Selon le ministère de la Santé, 32 personnes ont été blessées.

Les funérailles des six victimes doivent avoir lieu vendredi, décrété journée de deuil national.

Dans un discours, le président Michel Aoun, un allié chrétien du Hezbollah, a jugé « inacceptable de revenir au langage des armes car nous avons tous convenu de tourner cette page sombre de notre histoire ».

L’armée a annoncé avoir arrêté « neuf personnes des deux bords, dont un Syrien », assurant contrôler la situation.

« Tout son poids »

Ces violences surviennent dans un contexte politique extrêmement tendu, le Hezbollah, un poids lourd de la politique libanaise, et ses alliés exigeant le départ du juge Bitar qui, malgré les fortes pressions, veut poursuivre plusieurs responsables dans le cadre de son enquête sur l’explosion au port de Beyrouth du 4 août 2020 (plus de 200 morts).  

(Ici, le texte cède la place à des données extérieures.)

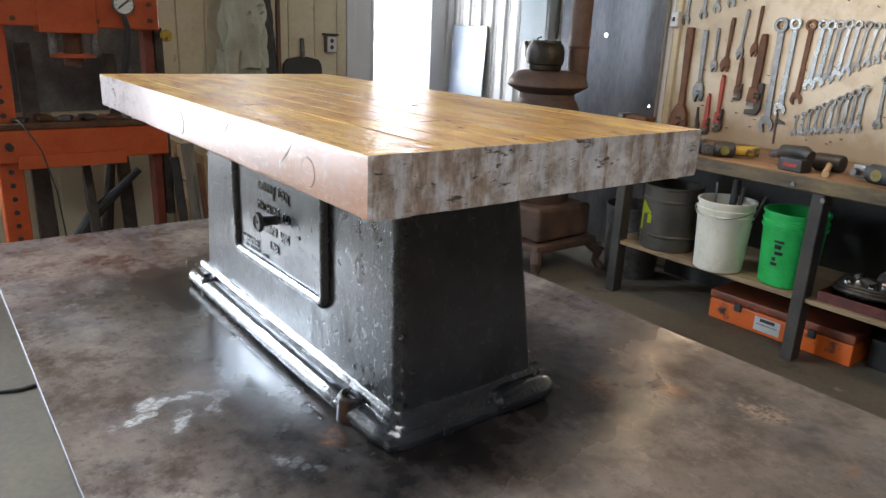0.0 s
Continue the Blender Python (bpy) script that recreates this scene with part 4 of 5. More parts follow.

Mais les responsables politiques refusent d’être interrogés même si les autorités ont reconnu que les énormes quantités de nitrate d’ammonium qui ont explosé avaient été stockées au port pendant des années sans précaution.

La manifestation s’est produite après que la Cour de cassation a rejeté des plaintes de députés et ex-ministres à l’encontre de M. Bitar, lui permettant de reprendre ses investigations.

« Le fait que le Hezbollah descende dans la rue et jette tout son poids dans cette bataille pourrait mener à […] la déstabilisation du pays tout entier », selon l’analyste Karim Bitar.

Ces violences viennent s’ajouter aux multiples graves crises politique, économique et sociale dans lesquelles est plongé le Liban, où la classe politique inchangée depuis des décennies est accusée de corruption, d’incompétence et d’inertie.